Monday, September 1, 2014

A Gatsbean Odyssey: American Modernity (4/7)


We tend to see The Great Gatsby as a picture of the 1920s, but backwards through the lens of the present. We focus on what characterizes the past for us in retrospect, but we might try to see what was significant to Fitzgerald writing from within those times. The introduction by Guy Reynolds to my copy of The Great Gatsby does this nicely:


“Fitzgerald was born into the America of the horse, gaslight and railroad, but by 1925 the world was made of electricity, cars and telephones.”


When we encounter The Great Gatsby, we focus on bootleggers, speakeasies, flappers, big-band jazz and kooky dances, but Reynolds shows how Fitzgerald was also focused on technology: telephones, photography, cinema, home appliances, motor cars, skyscrapers and artificial illumination. Whereas Georgie in Booth Tarkington’s The Magnificent Ambersons could scoff at horseless carriages as a newfangled invention that would soon fade away, cars in The Great Gatsby are undeniably here to stay, they are ubiquitous, and they are part of the pulse of city.

Fitzgerald is also focused on money, class disparity, the fabulous excess of capitalism high on financial speculation, and the dishonest who thrive in such a climate. Reynolds sums up as follows:


“In The Great Gatsby the American is a [cheating] sportsman, a stockbroker or a crook inhabiting a fluid, mobile, society.”

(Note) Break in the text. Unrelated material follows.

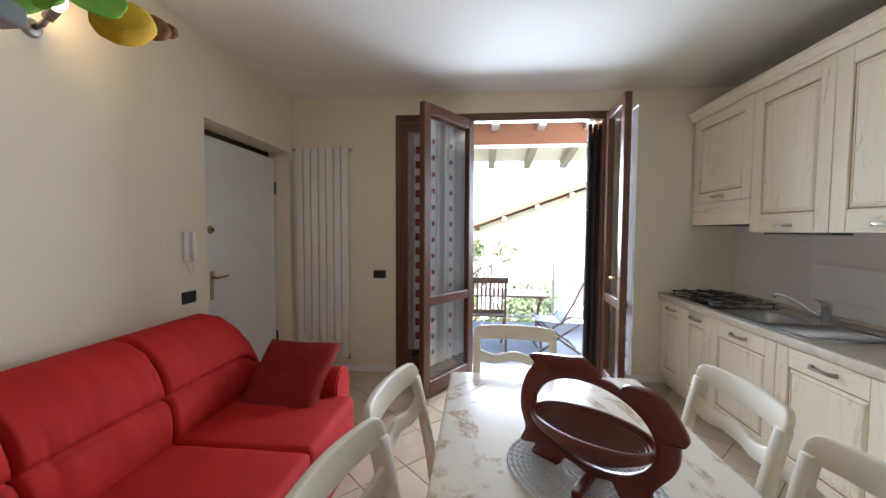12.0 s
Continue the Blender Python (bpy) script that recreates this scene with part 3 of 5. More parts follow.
stair = thing("spiral_staircase", "square spiral staircase of beech treads round a grey steel pole", "staircase")
part("pole", rod(B(), (PX, PY, 0), (PX, PY, 3.9), 0.056, seg=28), GREY_METAL, stair, "grey painted steel pole", smooth=40)
part("base_plate", lathe(B(), [(0.14, 0.0), (0.14, 0.012), (0.075, 0.016), (0.062, 0.05)], 28, (PX, PY, 0)), GREY_METAL, stair, smooth=40)
for k in range(1, 14):
    a0, a1 = nosing(k), nosing(k) - (36 if k < 8 else 40 if k == 8 else 26)
    pts = [(PX + 0.088 * math.cos(2 * math.pi * i / 20), PY + 0.088 * math.sin(2 * math.pi * i / 20)) for i in range(20)]
    east = SQ[2] if k < 9 else 3.735
    pts += [on_square(a0, east), on_square(a1, east)]
    for cx, cy in ((SQ[0], SQ[1]), (SQ[2], SQ[1]), (SQ[0], SQ[3]), (SQ[2], SQ[3])):
        ang = math.degrees(math.atan2(cy - PY, cx - PX))
        if any(a1 <= ang + 360 * n <= a0 for n in (-2, -1, 0, 1)):
            cx = min(cx, east)
            pts.append((cx + (0.17 if cx < PX else -0.17), cy))
            pts.append((cx, cy + (0.19 if cy == SQ[1] else -0.19)))
    z = RISE(k)
    tr = part("tread", prism(B(), hull(pts), z - 0.045, z, 0.008), BEECH, stair, "varnished beech tread")
    part("collar", rod(B(), (PX, PY, z - 0.052), (PX, PY, z - 0.045), 0.068, seg=24), GREY_METAL, tr)
    if k < 13:
        c, s = math.cos(radians(a1 + 2.5)), math.sin(radians(a1 + 2.5))
        q = on_square(a1 + 2.5, east)
        q = (q[0] - c * 0.035, q[1] - s * 0.035)
        part("spacer", rod(B(), (q[0], q[1], z), (q[0], q[1], RISE(k + 1) - 0.046), 0.013, seg=12), GREY_METAL, tr, "steel spacer between treads")
        part("screw", rod(B(), (q[0], q[1], z - 0.050), (q[0], q[1], z - 0.045), 0.008, seg=10), NICKEL, tr)


def post(name, p, z0, z1, w=0.02, parent=stair):
    return part(name, box(B(), p[0] - w, p[1] - w, z0, p[0] + w, p[1] + w, z1, 0.003), GREY_METAL, parent)


def panel_rail(p0, p1, low, high, n, parent=stair):
    """A run of railing between two plan points; low and high: heights of the rails along the run as (share, z)."""
    def at(u):
        return p0[0] + (p1[0] - p0[0]) * u, p0[1] + (p1[1] - p0[1]) * u
    def level(line, u):
        for (a, za), (b, zb) in zip(line, line[1:]):
            if a <= u <= b:
                return za + (zb - za) * (u - a) / max(b - a, 1e-6)
        return line[-1][1]
    part("handrail", tube(B(), [(*at(u), z) for u, z in high], 0.011, 10), GREY_METAL, parent, smooth=True)
    part("bottom_rail", tube(B(), [(*at(u), z) for u, z in low], 0.008, 8), GREY_METAL, parent, smooth=True)
    for i in range(1, n + 1):
        u = i / (n + 1)
        part("baluster", rod(B(), (*at(u), level(low, u)), (*at(u), level(high, u)), 0.0055, seg=8), GREY_METAL, parent)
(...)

Fitzgerald’s attitude toward his times was cynical. Reynolds has a number of great phrases describing what the author saw: “dizzying, narcissistic wealth and its sudden corruption,” “febrile superficiality,” “glamour, allure and ultimate artificiality,” “consumerisation of the self,” “trickery, imposture and conning,” “fetishisation of good clothes” and “conspicuous consumption.” Luhrmann highlights these themes by adorning his film with hip-hop music from artists like Jay-Z who are known for their celebration of extravagant wealth.
 
Jay-Z's "$100 Bill":

 

The use of a music genre that didn’t even exist in Fitzgerald’s day doesn’t clash with the subject matter because America today is so similar. The technology may have changed, but the powerful role played by technology and money in our society has not. If there is a big difference, it is that we the normal people are more jaded than the characters in Fitzgerald: We know their world crashes.
 
And soon.

America had bought the ticket, and beginning with the stock market crash of 1929, it had to take the ride.